The National Institute of Standards and Technology (NIST) has been directed through the legislation to provide standards and guidelines for the federal government agencies to comply with in order to better manage the security of their IOT devices. These standards and guidelines are designed to provide a high level of continuity and more progress on the work already done by these agencies to address considerations around vulnerability detection, identity management, patching and the configuration of their IOT devices.

Don’t comply, Fed won’t buy

There is also a procurement dimension to the legislation and the law will require federal purchasers to apply restrictions on the purchase of devices from vendors who do not meet the NIST standards and guidelines. There are waivers in certain instances such as national security or research purposes, but the general rule will apply greater discipline to the treatment of security in product design and sale. This is obviously going to have a very big impact on manufacturers in the private sector who will need to meet these requirements to sell into federal government departments. There is likely to be an overspill effect into broader industrial and consumer electronics markets as the government starts to stand up and take IoT device security at all levels very seriously.
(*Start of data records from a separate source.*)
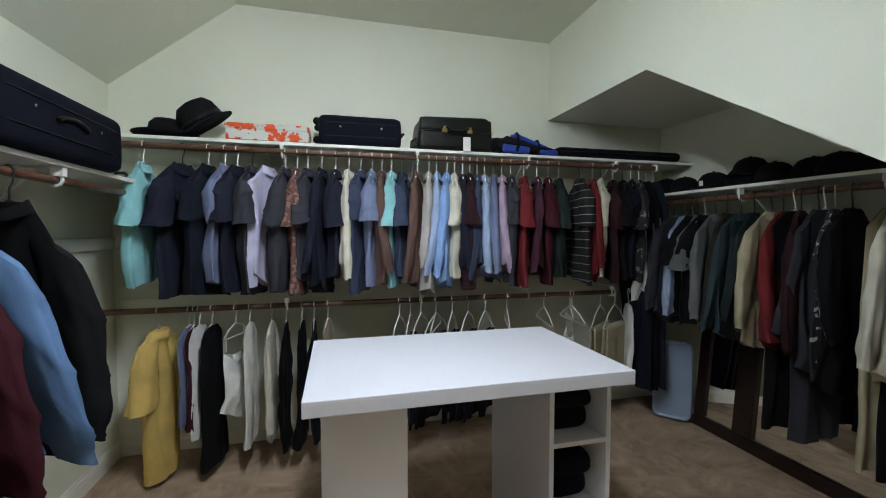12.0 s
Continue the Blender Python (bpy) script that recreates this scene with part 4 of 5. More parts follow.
hoop = [(-0.18, 0, 1.56)] + [(-0.18 + 0.02 * (1 - math.cos(a)), 0, 1.75) for a in (0,)] + [(-0.165 * math.cos(radians(a)), 0, 1.80 + 0.14 * math.sin(radians(a))) for a in range(0, 181, 15)] + [(0.18, 0, 1.75), (0.18, 0, 1.56)]
part("hoop", tube(bmesh.new(), hoop, 0.0035, 8), M_WHITE, caddy, "", True)
for z, d in ((1.665, 0.09), (1.575, 0.10)):
    bm = bmesh.new()
    for dz in (0, 0.03):
        tube(bm, [(-0.19, 0, z + dz), (0.19, 0, z + dz), (0.19, -d, z + dz), (-0.19, -d, z + dz), (-0.19, 0, z + dz)], 0.0025, 6)
    for i in range(11):
        x = -0.17 + i * 0.034
        tube(bm, [(x, 0, z), (x, -d, z)], 0.0018, 6)
    part("wire_basket", bm, M_WHITE, caddy, "", True)

# ---- bath: loose things ----
M_SOAP = mat("green_liquid_soap", (0.36, 0.66, 0.05), 0.10, var=0.06, scale=20)
M_SOAPL = mat("orange_label_patch", (0.75, 0.22, 0.04), 0.4, var=0.2, scale=60)
M_GREENBOX = mat("yellow_green_card", (0.52, 0.55, 0.10), 0.5, var=0.15, scale=18)
soap = thing("soap_dispenser", "green pump bottle of liquid soap by the sink", "soap dispenser", pose(-1.33, 2.235, 0.90, 0, 0, -58) @ Matrix.Diagonal((0.92, 0.84, 1.1, 1)))
bm = bmesh.new()
loft(bm, [[Vector((a * math.copysign(abs(math.cos(t)) ** 0.35, math.cos(t)), b * math.copysign(abs(math.sin(t)) ** 0.35, math.sin(t)), z)) for t in (2 * math.pi * k / 24 for k in range(24))] for a, b, z in ((0.030, 0.040, 0.0), (0.034, 0.045, 0.006), (0.034, 0.046, 0.06), (0.033, 0.045, 0.108), (0.026, 0.034, 0.122), (0.013, 0.013, 0.133), (0.013, 0.013, 0.14))])
part("bottle", bm, M_SOAP, soap, "", True)
part("pump", tube(lathe(bmesh.new(), [(0.0, 0.14), (0.015, 0.14), (0.015, 0.155), (0.006, 0.158), (0.006, 0.175), (0.012, 0.177), (0.012, 0.187), (0.0, 0.189)], 16), [(0, 0, 0.182), (0.02, -0.025, 0.182), (0.024, -0.032, 0.174)], 0.005, 8), M_SOAP, soap, "", True)
lab = part("label", box(0.0335, 0.0350, -0.034, 0.034, 0.022, 0.096, bevel=0.0006), M_GREENBOX, soap, "yellow-green printed label")
part("fruit_print", lathe(bmesh.new(), [(0.0, 0.0012), (0.015, 0.001), (0.017, 0.0), (0.0, -0.0002)], 18, pose(0.0352, 0.004, 0.050, 90, 0, 90)), M_SOAPL, lab, "orange fruit picture")
part("print_band", boxes((0.0345, 0.0354, -0.026, 0.026, 0.078, 0.088)), M_WHITE, lab, "white band of small print")
tbox = thing("tissue_box", "yellow-green card box on the counter", "box", pose(-1.40, 1.44, 0.90, 0, 0, 8))
part("carton", box(-0.055, 0.055, -0.06, 0.06, 0, 0.105, bevel=0.003), M_GREENBOX, tbox)
stand = thing("towel_stand", "chrome countertop towel stand", "towel stand", pose(-1.235, 1.30, 0.90))
part("foot", lathe(bmesh.new(), [(0.0, 0.012), (0.02, 0.012), (0.065, 0.006), (0.07, 0.0), (0.0, 0.0)], 28, pose(0, -0.24, 0)), M_CHROME, stand, "", True)
part("post", tube(bmesh.new(), [(0, -0.24, 0.01), (0, -0.24, 0.60), (0, -0.22, 0.61)], 0.007, 10), M_CHROME, stand, "", True)
bm = bmesh.new()
tube(bm, [(0, -0.24, 0.602), (0, 0.055, 0.60), (0, 0.065, 0.615), (0, 0.06, 0.64)], 0.006, 10)
tube(bm, [(0.0, -0.06 + 0.05 * math.cos(a), 0.67 + 0.05 * math.sin(a)) for a in (2 * math.pi * k / 20 for k in range(21))], 0.005, 8)
part("hook_arm", bm, M_CHROME, stand, "", True)
htow = thing("hand_towel", "mauve terry hand towel on the countertop stand", "towel", pose(-1.235, 1.29, 1.502, 0, 0, 90))
part("terry", towel_mesh(0.13, 0.44, 0.42, 0.022, 0.010, 9, 0.012), M_TOWEL, htow, "", True)


def bath_mat(label, x0, x1, y0, y1):
    root = thing("bath_mat", label, "bath mat", pose((x0 + x1) / 2, (y0 + y1) / 2, 0.004))
    w, h = (x1 - x0) / 2, (y1 - y0) / 2
    part("border", box(-w, w, -h, h, 0, 0.012, bevel=0.005), M_MATD, root, "dark brown border")
    part("band", box(-w + 0.045, w - 0.045, -h + 0.045, h - 0.045, 0.008, 0.0155, bevel=0.003), M_MATT, root, "tan band")
    part("centre", box(-w + 0.095, w - 0.095, -h + 0.095, h - 0.095, 0.012, 0.019, bevel=0.003), M_MATW, root, "cream centre")
    return root


bath_mat("brown-bordered cream bath mat before the shower", 0.165, 0.725, 1.52, 2.35)
bath_mat("brown-bordered cream bath mat before the vanity", -0.97, -0.56, 1.60, 2.425)

# ---- closet: shelves and rods ----
ORIGIN.y = 0.12
CBL, YEL = CB - ORIGIN.y, YE2 - ORIGIN.y


def closet_shelf(name, label, x0, x1, y0, y1, z):
    root = thing(name, label, "shelf")
    part("board", box(x0, x1, y0, y1, z - 0.019, z, bevel=0.002), M_SHELF, root)
    return root


def bracket(root, wall, out, z, reach, drop):
    """White steel shelf bracket with a rod hook."""
    w, o = Vector(wall), Vector(out)
    side = Vector((o.y, o.x, 0)).normalized() * 0.010
    bm = bmesh.new()

    def strip(a, b):
        tube(bm, [a, b], 0.006, 6)
    strip(w + Vector((0, 0, z - 0.022)) + o * 0.004, w + Vector((0, 0, z - 0.022)) + o * reach)
    strip(w + Vector((0, 0, z - 0.022)) + o * 0.006, w + Vector((0, 0, z - drop)) + o * 0.006)
    strip(w + Vector((0, 0, z - drop + 0.01)) + o * 0.008, w + Vector((0, 0, z - 0.03)) + o * (reach - 0.08))
    c = w + o * (reach - 0.03) + Vector((0, 0, z - 0.066))
    bm2 = [c + o * 0.024 * math.cos(a) + Vector((0, 0, 0.024 * math.sin(a))) for a in (radians(q) for q in range(150, 391, 24))]
    tube(bm, bm2, 0.006, 6)
    bm_box(bm, *(sorted((c.x - side.x * 1.2 - o.x * 0.006 - 0.002, c.x + side.x * 1.2 + o.x * 0.03 + 0.002))), *(sorted((c.y - side.y * 1.2 - o.y * 0.006 - 0.002, c.y + side.y * 1.2 + o.y * 0.03 + 0.002))), c.z + 0.012, c.z + 0.046)
    part("bracket", bm, M_WHITE, root, "white steel bracket")


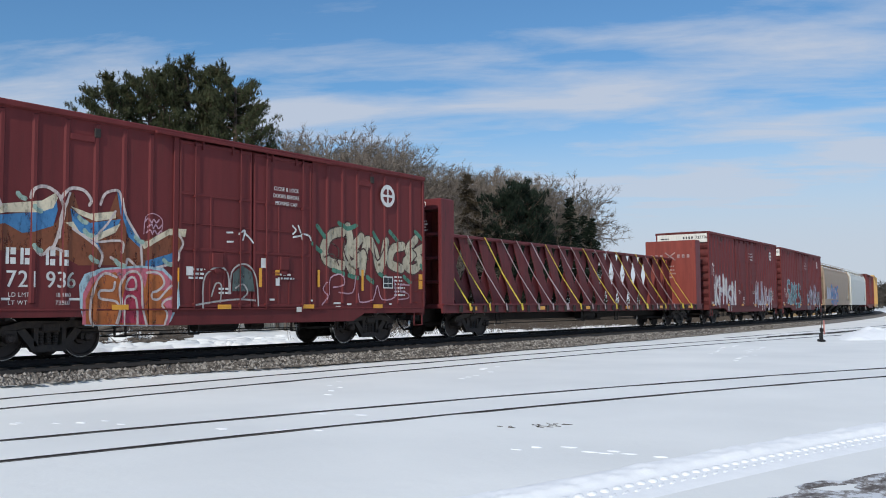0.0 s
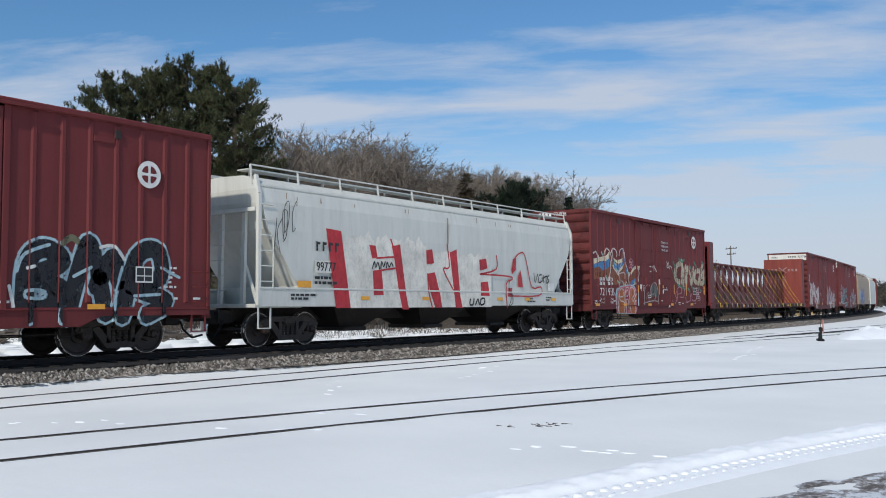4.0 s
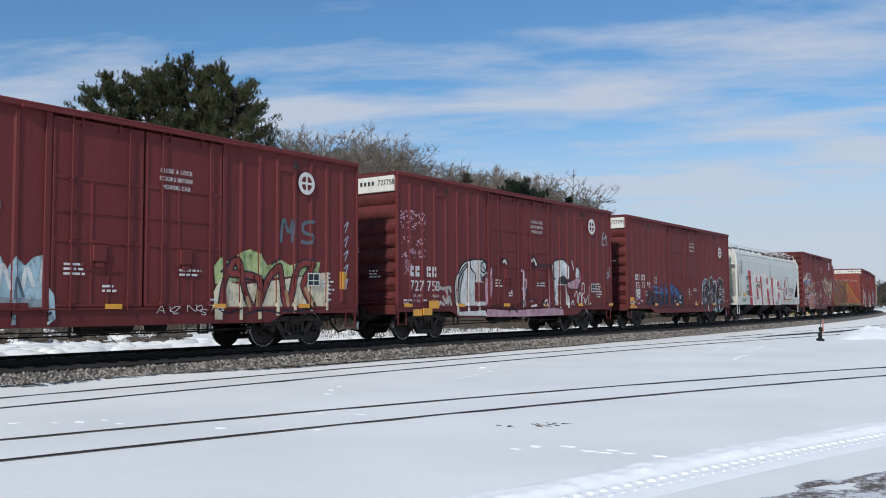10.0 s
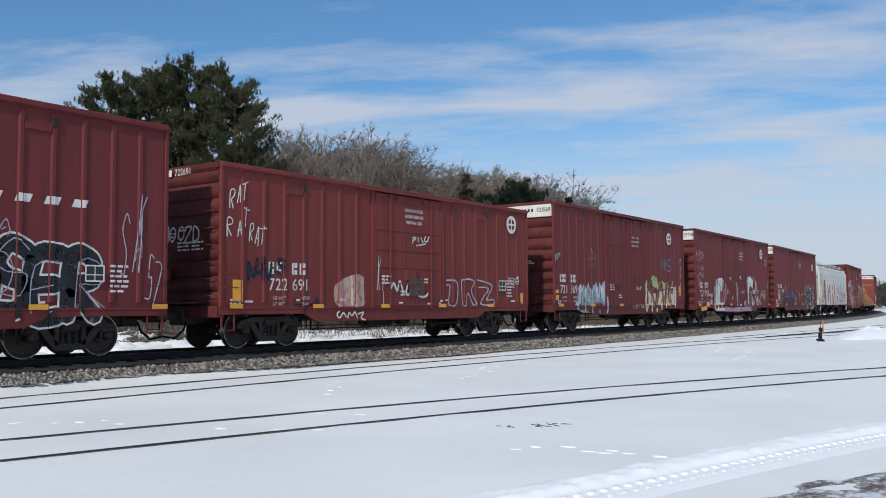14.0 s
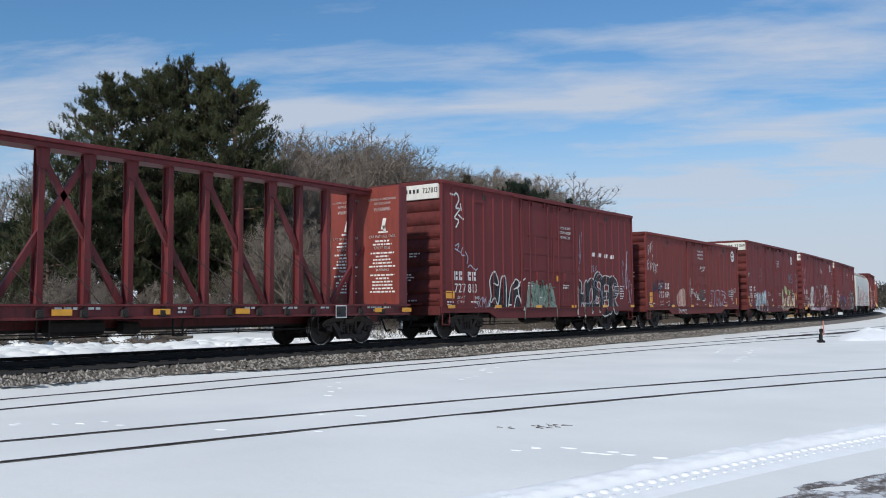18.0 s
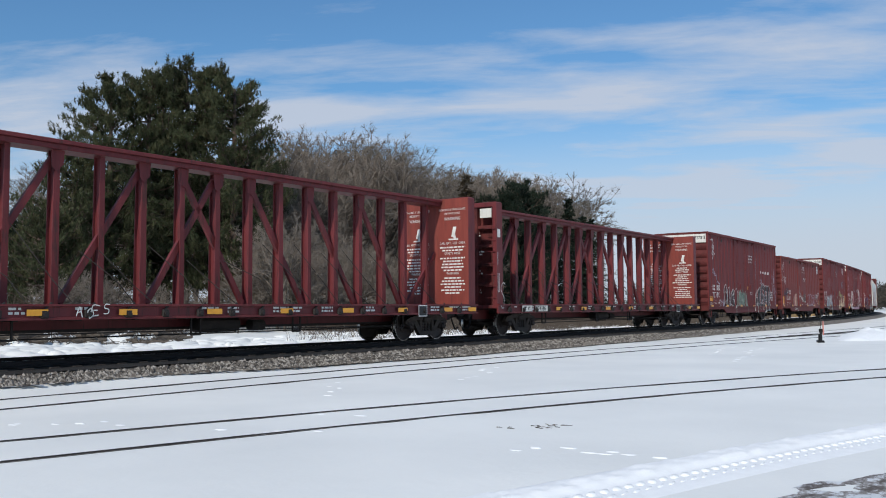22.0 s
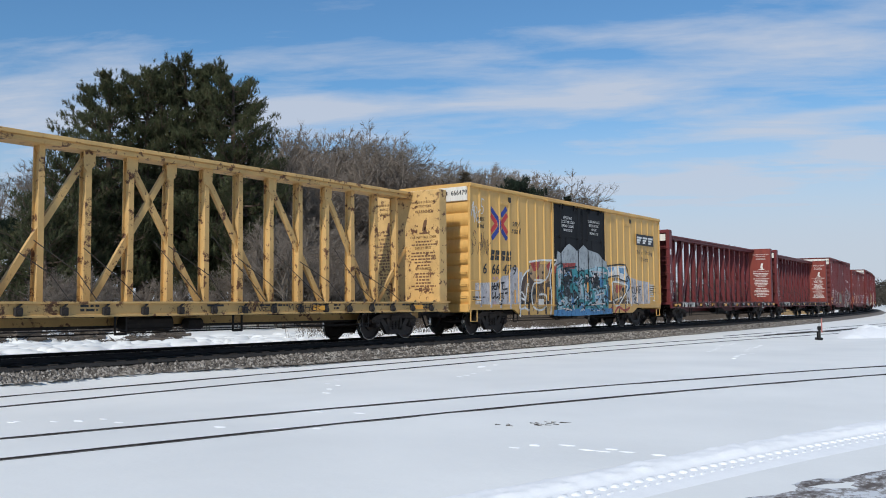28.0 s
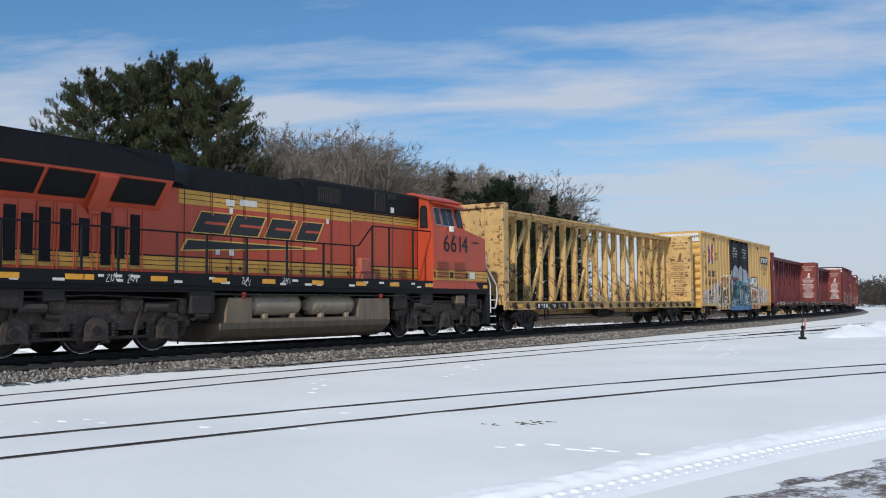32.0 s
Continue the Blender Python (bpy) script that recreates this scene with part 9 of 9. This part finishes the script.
def build_bare_patch():
    """Thawed gravel showing through worn snow at the roadside."""
    m = bpy.data.materials.new("thawed_gravel")
    m.use_nodes = True
    nt = m.node_tree
    n, ln = nt.nodes.new, nt.links.new
    bs = nt.nodes["Principled BSDF"]
    tc = n("ShaderNodeTexCoord")
    mp = n("ShaderNodeMapping")
    mp.inputs["Rotation"].default_value = (0, 0, radians(-16))
    mp.inputs["Scale"].default_value = (1.1, 1.6, 1)
    ln(tc.outputs["Object"], mp.inputs[0])
    a = n("ShaderNodeTexNoise"); a.inputs["Scale"].default_value = 3.4; a.inputs["Detail"].default_value = 9; a.inputs["Roughness"].default_value = 0.74
    ln(mp.outputs[0], a.inputs["Vector"])
    r = n("ShaderNodeValToRGB")
    r.color_ramp.elements[0].position, r.color_ramp.elements[1].position = 0.42, 0.55
    r.color_ramp.elements[0].color, r.color_ramp.elements[1].color = (0.11, 0.085, 0.068, 1), (0.74, 0.75, 0.76, 1)
    e = r.color_ramp.elements.new(0.5)
    e.color = (0.36, 0.33, 0.305, 1)
    ln(a.outputs[0], r.inputs[0]); ln(r.outputs[0], bs.inputs["Base Color"])
    bs.inputs["Roughness"].default_value = 0.7
    bp = n("ShaderNodeBump"); bp.inputs["Strength"].default_value = 0.6; bp.inputs["Distance"].default_value = 0.04
    ln(a.outputs[0], bp.inputs["Height"]); ln(bp.outputs[0], bs.inputs["Normal"])
    k = Kit()
    xs, ls = np.concatenate([np.arange(-60, 2.0, 1.0), np.arange(2.0, 24, 0.2), np.arange(24, 70, 1.0)]), [0, 0.008, 0.02, 0.04, 0.06, 0.08, 0.11, 0.14, 0.18, 0.24, 0.34, 0.5, 0.75, 1.0]
    rows = []
    for x in xs:
        e = tyre_y(x) - 0.86 + 0.16 * noise.noise(Vector((x * 1.1, 0, 0))) if x < 15 else -0.06 - 0.29 * (x - 15)
        rows.append([(x, e - 9 * f, ground_z(x, e - 9 * f) - 0.006 + 0.034 * smooth(0.0, 0.10, f) + 0.030 * noise.noise(Vector((x * 1.6, f * 20, 3))) + 0.012 * noise.noise(Vector((x * 5, f * 50, 3))) - (0.06 if f == 0 else 0)) for f in ls])
    m2 = len(ls)
    k.faces([p for q in rows for p in q], [(i * m2 + j, (i + 1) * m2 + j, (i + 1) * m2 + j + 1, i * m2 + j + 1) for i in range(len(xs) - 1) for j in range(m2 - 1)])
    tagged(new("gravel_verge", k.mesh("gravel_verge", m, smooth=True)), "thawed brown gravel verge patched with grey ice and snow", "verge", kind="structure")


build_bare_patch()


def build_switch_stand():
    x, y = 38.6, 9.1
    z = ground_z(x, y)
    st = thing("switch_stand", "black switch stand with a thin red and white target rod", "switch stand", m=pose(x, y, z, rz=20))
    part("base", Kit().box(-0.22, 0.48, -0.12, 0.12, -0.05, 0.09, c=0.02), black_p, st)
    k = Kit()
    k.bar((-0.16, 0, 0.06), (-0.09, 0, 0.50), 0.09, 0.08)
    k.bar((0.06, 0, 0.06), (-0.05, 0, 0.50), 0.07, 0.07)
    k.box(-0.14, 0.0, -0.07, 0.07, 0.40, 0.56, c=0.02)
    part("pedestal", k, black_p, st)
    part("lever", Kit().rod((0.16, 0, 0.30), (0.44, 0, 0.10), 0.03, 8), black_p, st)
    part("latch", Kit().box(0.18, 0.30, -0.06, 0.06, 0.08, 0.34, c=0.02), black_p, st)
    part("rod", Kit().rod((-0.08, 0, 0.5), (-0.08, 0, 1.75), 0.011, 8), under, st)
    pink = paint_mat("target_pink_red", (0.5, 0.2, 0.17), wear=0)
    for x0, x1 in ((-0.10, -0.06), (0.05, 0.02)):
        part("stake", Kit().bar((x0, -0.10, 0.30), (x1, -0.10, 0.88), 0.035), pink, st, "faded pink-red marker stake")
    # snow bank beside it
    for i, (xx, yy, rx, ry, h) in enumerate(((44.5, 8.2, 3.4, 1.4, 0.42), (48.5, 7.4, 3.6, 1.6, 0.55), (41.6, 8.4, 1.4, 0.7, 0.2), (53, 6.2, 4.2, 1.8, 0.6))):
        k = Kit()
        rg = random.Random(i)
        n, m = 26, 7
        rows = []
        for j in range(m + 1):
            f = j / m
            for a in range(n):
                t = 2 * math.pi * a / n
                q = 1 + 0.22 * noise.noise(Vector((math.cos(t) * 1.5, math.sin(t) * 1.5, i * 5)))
                px, py = xx + rx * f * q * math.cos(t), yy + ry * f * q * math.sin(t)
                rows.append((px, py, ground_z(px, py) - 0.03 + h * (1 - f * f) * (1 + 0.5 * noise.noise(Vector((px * 1.6, py * 1.6, 1))))))
        k.faces(rows, [(j * n + a, j * n + (a + 1) % n, (j + 1) * n + (a + 1) % n, (j + 1) * n + a) for j in range(m) for a in range(n)])
        tagged(new("snow_bank", k.mesh("snow_bank", fresh_m, smooth=True)), "low heap of ploughed white snow", "snow bank", "ploughed snow heaps")


build_switch_stand()


def branch(x):
    return siding_1(41) + 1.2 - 0.055 * (x - 41)


build_siding(branch, 41, 120, "branch track leaving the siding at a switch")


def build_switch_timbers():
    """Long dark switch timbers whose tops show through the snow."""
    rg = random.Random(3)
    for i in range(7):
        x = 44.0 + i * 1.7 + rg.uniform(-0.3, 0.3)
        y = (siding_1(x) + branch(x)) / 2 + rg.uniform(-0.3, 0.3)
        k = Kit().box(-0.9, 0.9, -0.14, 0.14, -0.1, 0.035, c=0.02)
        ob = new("switch_timber", k.mesh("switch_timber", tie_m))
        ob.matrix_basis = pose(x, y, ground_z(x, y), rz=rg.uniform(-22, 4))
        tagged(ob, "black creosoted switch timber showing through snow", "railway tie", "timbers of the switch")


build_switch_timbers()


def build_snow_clods():
    # rough thrown-up snow along the far side of the main line
    k = Kit()
    rg = random.Random(31)
    for i in range(900):
        x = rg.uniform(2, 60)
        l = rg.uniform(6.5, 13)
        y = float(np.interp(x, _x, _y)) + l
        snow_lump(k, x, y, rg.uniform(0.2, 0.9), rg.uniform(0.15, 0.6), rg.uniform(0.03, 0.17), i, 9)
    tagged(new("snow_clods", k.mesh("snow_clods", snow_m, smooth=True)), "rough clods of thrown snow beyond the main line", "snow", kind="stuff")


build_snow_clods()


# ---- motion: the whole train rolls along the main line ----
def run(t):
    """How far the train has come at t seconds."""
    return 6.4813 * t - 0.0029 * (t - 16.0) ** 2 + 0.21 * smooth(29.8, 31.3, t)


def chord(s, half):
    a, b = rail_at(s - half), rail_at(s + half)
    d = b - a
    return Matrix.Translation((a + b) / 2) @ Matrix.Rotation(math.atan2(d.y, d.x), 4, "Z")


def motions():
    for car, centre, half in CARS:
        walk(car, [(t, chord(centre + run(t), half)) for t in np.arange(0.0, 32.01, 0.5)])
    turns = [i * 0.1 for i in range(321)]
    for ob, x, r in SPINNERS:
        walk(ob, [(t, pose(x, 0, r, 0, math.degrees(run(t) / r) % 360.0)) for t in turns])


motions()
Get out of the kitchen if you can’t take the heat

It’s timely that in a recent blog post our CEO Thomas Ryd noted that with these new IOT cybersecurity regulations being introduced, vendors who have not placed security at the center of their product development strategies will have to take a serious look at what they are doing, if they want to stay relevant and competitive in the market.

The Triangle of Trust is the strategic framework that guides product strategy and development at Northern.tech and Mender. We educate our customers to put this principle at the centre of their connected device management strategy.

Only authorised people can deploy authorised software to authorised devices.

Which leads to

Only the right people deploying the right software to the right devices.

Security in action in our IOT

We have developed the security features and strategic partnerships to translate this principle into operational reality for our customers. This puts us at the forefront of the market. For example, we work with NXP to support hardware encryption on their iMx gateway processors. This means that a device is highly secure from tampering with and malicious take over attempts. We also support Mutual TLS handshakes and PKP certificates and align to enterprise security standards and policies. We also consider less complex gateway devices and support elliptic curve cryptography for resource-efficient security and protection.

We thank Congresswoman Kelly for progressing and enacting this important legislation with fellow legislators in the US Senate. We believe that we are a provider that has prepared for this day, and have anticipated the requirements knowing that it was in the best interests of the customers we serve to make sure their devices avoid malicious attacks.